The Progress show was not without its list of notable guest appearances with several big-name individuals drawing larger-then-life crowds. U.S. Secretary of Agriculture Sonny Perdue and acclaimed country singer Easton Corbin were among the larger names spotlighted at the event.
With more than 600 exhibitors taking part in the annual event, vendors are looking to leave their mark on the influx of spectators. Many gave out free gifts bearing company insignia, some bring in live music and others hand out food.

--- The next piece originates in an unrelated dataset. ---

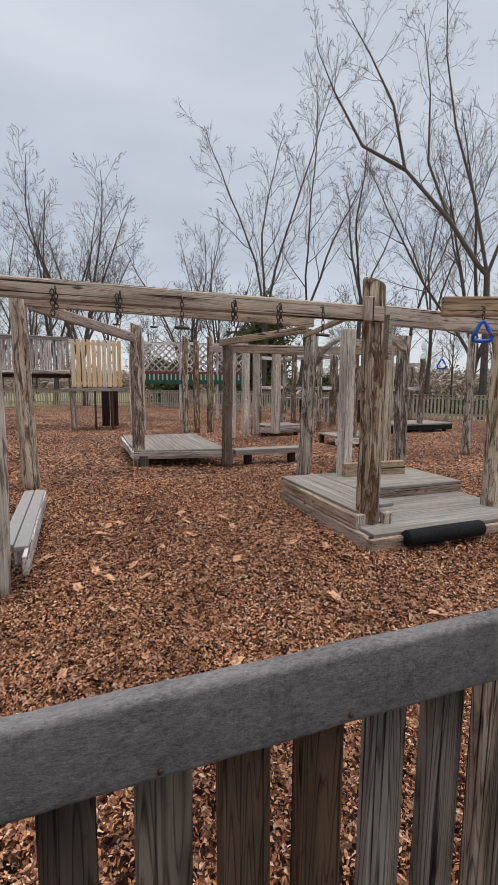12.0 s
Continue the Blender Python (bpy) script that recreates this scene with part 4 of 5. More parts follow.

One of the things they all share though is the willingness and excitement to impart their wisdom into the lives of those prepared to lend their ears for a few minutes time.
“The Farm Progress show has been really good this year and there has been a lot of opportunity,” Precision Planting Marketing Manager Bryce Baker said. “We (at Precision Planting) aim to do education around agronomics and to teach people and the show has allowed us the chance to do just that.”
The impact the Farm Progress show leaves on the Midwest is astronomical and is something that people across the country look forward to annually. With such a vast array of opportunities on-hand at the 2019 show, it is not one that will soon be forgotten. The technology, demonstrations and educational tools provided to those that attended the three-day long event will be taken back to the farm and some will be applied to those farmers’ everyday routines, hopefully leading to higher yields across Illinois farms.
The 2020 Farm Progress show is in Boone, Iowa.